> _Provided data_
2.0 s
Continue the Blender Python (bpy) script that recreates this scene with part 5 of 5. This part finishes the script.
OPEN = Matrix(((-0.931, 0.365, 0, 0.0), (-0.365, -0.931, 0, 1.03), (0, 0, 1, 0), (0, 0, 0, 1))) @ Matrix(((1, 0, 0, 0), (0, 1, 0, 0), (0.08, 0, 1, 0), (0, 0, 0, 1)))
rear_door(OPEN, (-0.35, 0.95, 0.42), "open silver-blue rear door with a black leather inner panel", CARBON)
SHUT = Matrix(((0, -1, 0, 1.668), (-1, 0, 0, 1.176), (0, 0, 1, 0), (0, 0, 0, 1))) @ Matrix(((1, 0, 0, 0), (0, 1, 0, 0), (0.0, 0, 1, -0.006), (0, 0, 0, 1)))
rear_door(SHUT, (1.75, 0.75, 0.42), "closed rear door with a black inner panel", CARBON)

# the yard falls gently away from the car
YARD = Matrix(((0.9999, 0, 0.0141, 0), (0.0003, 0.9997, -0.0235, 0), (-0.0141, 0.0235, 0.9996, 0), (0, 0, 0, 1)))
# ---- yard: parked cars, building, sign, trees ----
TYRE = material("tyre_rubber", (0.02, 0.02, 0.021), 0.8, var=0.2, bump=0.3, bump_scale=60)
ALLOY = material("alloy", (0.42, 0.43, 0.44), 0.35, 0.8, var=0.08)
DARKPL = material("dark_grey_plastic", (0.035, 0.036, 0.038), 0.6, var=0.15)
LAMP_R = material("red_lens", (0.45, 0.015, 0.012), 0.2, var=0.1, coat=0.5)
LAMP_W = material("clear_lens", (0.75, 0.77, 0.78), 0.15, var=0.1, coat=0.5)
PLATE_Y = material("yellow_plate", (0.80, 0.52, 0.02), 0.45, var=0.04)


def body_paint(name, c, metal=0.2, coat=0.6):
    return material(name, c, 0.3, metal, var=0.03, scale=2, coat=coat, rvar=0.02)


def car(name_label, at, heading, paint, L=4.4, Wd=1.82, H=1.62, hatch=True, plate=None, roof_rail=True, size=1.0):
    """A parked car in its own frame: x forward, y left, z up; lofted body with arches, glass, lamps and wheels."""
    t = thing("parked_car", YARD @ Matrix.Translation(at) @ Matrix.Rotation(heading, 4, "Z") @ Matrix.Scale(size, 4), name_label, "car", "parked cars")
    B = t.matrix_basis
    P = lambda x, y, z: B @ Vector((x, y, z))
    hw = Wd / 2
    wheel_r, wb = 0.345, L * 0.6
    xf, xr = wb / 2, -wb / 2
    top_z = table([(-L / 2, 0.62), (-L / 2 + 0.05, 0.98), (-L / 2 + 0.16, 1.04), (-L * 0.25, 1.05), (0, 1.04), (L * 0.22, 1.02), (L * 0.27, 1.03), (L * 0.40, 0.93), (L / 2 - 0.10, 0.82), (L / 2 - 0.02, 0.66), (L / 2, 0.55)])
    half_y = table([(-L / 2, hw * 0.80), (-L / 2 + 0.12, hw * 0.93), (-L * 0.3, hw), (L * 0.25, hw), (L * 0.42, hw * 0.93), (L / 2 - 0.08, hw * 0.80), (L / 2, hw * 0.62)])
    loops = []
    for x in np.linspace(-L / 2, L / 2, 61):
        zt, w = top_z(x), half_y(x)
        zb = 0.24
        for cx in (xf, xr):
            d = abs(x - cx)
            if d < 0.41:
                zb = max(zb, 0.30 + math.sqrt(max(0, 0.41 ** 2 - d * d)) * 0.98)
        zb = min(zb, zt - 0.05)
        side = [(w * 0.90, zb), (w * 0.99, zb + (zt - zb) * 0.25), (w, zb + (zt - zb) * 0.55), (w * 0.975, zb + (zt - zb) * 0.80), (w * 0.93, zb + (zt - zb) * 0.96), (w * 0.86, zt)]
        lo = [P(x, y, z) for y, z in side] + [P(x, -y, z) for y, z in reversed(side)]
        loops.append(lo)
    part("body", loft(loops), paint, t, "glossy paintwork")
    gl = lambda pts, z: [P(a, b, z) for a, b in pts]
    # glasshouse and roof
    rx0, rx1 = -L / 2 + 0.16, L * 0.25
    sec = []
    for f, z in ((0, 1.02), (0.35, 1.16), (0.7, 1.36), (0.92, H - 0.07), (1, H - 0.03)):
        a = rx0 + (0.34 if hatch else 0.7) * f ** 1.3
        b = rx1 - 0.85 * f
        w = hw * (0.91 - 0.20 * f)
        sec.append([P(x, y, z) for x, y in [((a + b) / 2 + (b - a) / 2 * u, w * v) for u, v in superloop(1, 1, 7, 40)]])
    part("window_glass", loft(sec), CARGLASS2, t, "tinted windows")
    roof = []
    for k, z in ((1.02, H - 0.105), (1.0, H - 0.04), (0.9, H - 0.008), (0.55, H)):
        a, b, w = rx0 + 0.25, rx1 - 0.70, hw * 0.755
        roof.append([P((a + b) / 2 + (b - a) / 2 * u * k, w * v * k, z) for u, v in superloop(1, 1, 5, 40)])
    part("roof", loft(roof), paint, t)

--

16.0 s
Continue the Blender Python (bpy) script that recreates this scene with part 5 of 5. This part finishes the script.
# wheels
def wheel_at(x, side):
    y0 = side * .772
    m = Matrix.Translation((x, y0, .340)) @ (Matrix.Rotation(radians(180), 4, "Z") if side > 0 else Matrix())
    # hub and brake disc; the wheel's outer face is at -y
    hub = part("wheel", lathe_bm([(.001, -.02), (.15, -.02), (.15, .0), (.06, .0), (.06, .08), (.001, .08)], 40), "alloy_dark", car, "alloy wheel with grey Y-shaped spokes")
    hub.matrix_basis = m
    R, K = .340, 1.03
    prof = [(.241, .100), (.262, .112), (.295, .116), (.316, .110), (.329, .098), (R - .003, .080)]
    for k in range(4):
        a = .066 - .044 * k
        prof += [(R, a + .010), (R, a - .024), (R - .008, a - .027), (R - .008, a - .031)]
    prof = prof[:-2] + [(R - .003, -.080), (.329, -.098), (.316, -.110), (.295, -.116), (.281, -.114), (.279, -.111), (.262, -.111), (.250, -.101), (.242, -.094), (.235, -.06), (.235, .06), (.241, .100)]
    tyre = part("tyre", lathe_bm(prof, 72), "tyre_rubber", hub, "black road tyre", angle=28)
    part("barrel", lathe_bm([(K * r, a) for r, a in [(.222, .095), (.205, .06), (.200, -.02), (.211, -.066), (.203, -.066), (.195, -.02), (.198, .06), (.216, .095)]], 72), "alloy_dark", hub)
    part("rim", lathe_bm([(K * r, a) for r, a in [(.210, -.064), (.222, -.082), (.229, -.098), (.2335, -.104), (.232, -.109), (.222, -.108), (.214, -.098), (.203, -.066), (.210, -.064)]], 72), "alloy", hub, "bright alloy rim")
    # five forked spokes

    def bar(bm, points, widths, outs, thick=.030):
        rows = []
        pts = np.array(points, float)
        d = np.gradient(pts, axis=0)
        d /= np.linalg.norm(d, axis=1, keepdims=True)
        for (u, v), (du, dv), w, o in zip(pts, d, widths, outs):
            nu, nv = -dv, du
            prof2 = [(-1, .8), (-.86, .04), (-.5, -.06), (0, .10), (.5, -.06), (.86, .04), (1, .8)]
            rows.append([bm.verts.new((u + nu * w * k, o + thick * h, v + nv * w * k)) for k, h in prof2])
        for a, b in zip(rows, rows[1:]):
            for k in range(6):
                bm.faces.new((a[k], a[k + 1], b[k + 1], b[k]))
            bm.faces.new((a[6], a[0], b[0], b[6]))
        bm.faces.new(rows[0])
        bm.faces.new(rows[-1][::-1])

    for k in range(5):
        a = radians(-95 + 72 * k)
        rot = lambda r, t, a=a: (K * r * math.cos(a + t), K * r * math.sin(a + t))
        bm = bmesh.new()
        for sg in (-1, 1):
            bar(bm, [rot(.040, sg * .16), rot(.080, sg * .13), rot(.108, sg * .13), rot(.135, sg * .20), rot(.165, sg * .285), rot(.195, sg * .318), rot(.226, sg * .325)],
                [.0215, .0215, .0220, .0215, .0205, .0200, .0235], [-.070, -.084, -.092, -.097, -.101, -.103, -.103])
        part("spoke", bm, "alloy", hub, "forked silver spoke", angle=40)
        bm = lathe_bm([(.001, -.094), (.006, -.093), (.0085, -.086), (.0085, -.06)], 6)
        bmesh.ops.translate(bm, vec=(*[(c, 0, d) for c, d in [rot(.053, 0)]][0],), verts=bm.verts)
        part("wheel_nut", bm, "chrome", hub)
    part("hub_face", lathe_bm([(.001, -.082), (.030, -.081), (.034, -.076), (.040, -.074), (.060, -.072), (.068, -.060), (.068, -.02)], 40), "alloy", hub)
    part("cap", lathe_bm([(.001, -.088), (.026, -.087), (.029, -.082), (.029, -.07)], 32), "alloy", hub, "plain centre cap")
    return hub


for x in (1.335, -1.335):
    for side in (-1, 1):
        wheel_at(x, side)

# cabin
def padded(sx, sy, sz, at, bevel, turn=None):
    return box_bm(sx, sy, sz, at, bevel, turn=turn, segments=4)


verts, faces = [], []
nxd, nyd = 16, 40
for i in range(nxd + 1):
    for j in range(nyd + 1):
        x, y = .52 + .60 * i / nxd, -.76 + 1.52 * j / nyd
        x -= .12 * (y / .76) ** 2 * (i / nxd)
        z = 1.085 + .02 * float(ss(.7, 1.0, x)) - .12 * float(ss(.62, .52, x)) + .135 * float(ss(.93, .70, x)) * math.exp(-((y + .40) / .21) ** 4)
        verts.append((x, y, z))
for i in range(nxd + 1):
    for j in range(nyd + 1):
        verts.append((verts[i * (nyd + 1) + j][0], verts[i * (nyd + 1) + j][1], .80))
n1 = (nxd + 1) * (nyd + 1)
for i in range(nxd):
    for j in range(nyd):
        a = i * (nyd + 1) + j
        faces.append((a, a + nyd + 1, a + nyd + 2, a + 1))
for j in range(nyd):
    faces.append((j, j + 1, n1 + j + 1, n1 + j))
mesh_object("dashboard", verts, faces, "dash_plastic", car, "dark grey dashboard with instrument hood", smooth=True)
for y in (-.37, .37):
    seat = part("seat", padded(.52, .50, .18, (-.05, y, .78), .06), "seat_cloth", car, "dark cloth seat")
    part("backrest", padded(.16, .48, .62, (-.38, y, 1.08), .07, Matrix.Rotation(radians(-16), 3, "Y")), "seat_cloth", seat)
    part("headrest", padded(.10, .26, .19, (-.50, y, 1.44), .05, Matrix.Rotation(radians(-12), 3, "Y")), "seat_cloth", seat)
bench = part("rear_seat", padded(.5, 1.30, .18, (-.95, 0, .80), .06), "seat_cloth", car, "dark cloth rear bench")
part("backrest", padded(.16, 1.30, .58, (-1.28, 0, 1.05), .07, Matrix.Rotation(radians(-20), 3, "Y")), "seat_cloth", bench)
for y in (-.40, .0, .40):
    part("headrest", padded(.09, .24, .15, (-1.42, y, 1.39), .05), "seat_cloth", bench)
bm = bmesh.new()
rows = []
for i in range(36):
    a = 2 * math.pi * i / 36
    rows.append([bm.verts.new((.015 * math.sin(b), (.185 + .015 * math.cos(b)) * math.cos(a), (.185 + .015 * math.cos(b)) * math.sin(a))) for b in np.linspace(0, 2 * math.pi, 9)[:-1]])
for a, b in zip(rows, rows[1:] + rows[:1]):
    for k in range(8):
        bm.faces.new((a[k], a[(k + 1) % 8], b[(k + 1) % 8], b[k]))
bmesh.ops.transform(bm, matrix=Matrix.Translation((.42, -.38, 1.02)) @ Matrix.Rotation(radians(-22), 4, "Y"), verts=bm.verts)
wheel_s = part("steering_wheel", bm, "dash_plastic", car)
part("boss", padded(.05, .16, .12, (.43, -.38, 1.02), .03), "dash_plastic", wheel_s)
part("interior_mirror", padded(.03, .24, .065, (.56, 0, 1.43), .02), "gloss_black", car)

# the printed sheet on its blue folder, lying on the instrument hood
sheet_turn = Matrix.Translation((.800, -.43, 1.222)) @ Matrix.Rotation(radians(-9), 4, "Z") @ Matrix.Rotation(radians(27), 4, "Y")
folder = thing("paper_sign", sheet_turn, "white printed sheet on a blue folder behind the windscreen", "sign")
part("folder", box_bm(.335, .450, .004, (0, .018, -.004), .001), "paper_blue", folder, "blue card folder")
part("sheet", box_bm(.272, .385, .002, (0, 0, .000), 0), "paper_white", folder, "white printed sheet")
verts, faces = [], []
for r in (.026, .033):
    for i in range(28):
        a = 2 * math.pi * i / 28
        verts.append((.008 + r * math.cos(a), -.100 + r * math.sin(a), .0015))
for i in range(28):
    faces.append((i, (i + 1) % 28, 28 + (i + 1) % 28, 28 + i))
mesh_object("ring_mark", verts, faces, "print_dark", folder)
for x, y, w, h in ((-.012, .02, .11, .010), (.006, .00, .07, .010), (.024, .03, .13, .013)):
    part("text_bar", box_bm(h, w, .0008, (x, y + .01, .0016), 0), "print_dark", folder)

> _Short problem_
From the entries above, extract every line where the word "with" appears.

> _Expected answer_
Continue the Blender Python (bpy) script that recreates this scene with part 5 of 5. This part finishes the script.
rear_door(OPEN, (-0.35, 0.95, 0.42), "open silver-blue rear door with a black leather inner panel", CARBON)
rear_door(SHUT, (1.75, 0.75, 0.42), "closed rear door with a black inner panel", CARBON)
    """A parked car in its own frame: x forward, y left, z up; lofted body with arches, glass, lamps and wheels."""
Continue the Blender Python (bpy) script that recreates this scene with part 5 of 5. This part finishes the script.
    hub = part("wheel", lathe_bm([(.001, -.02), (.15, -.02), (.15, .0), (.06, .0), (.06, .08), (.001, .08)], 40), "alloy_dark", car, "alloy wheel with grey Y-shaped spokes")
mesh_object("dashboard", verts, faces, "dash_plastic", car, "dark grey dashboard with instrument hood", smooth=True)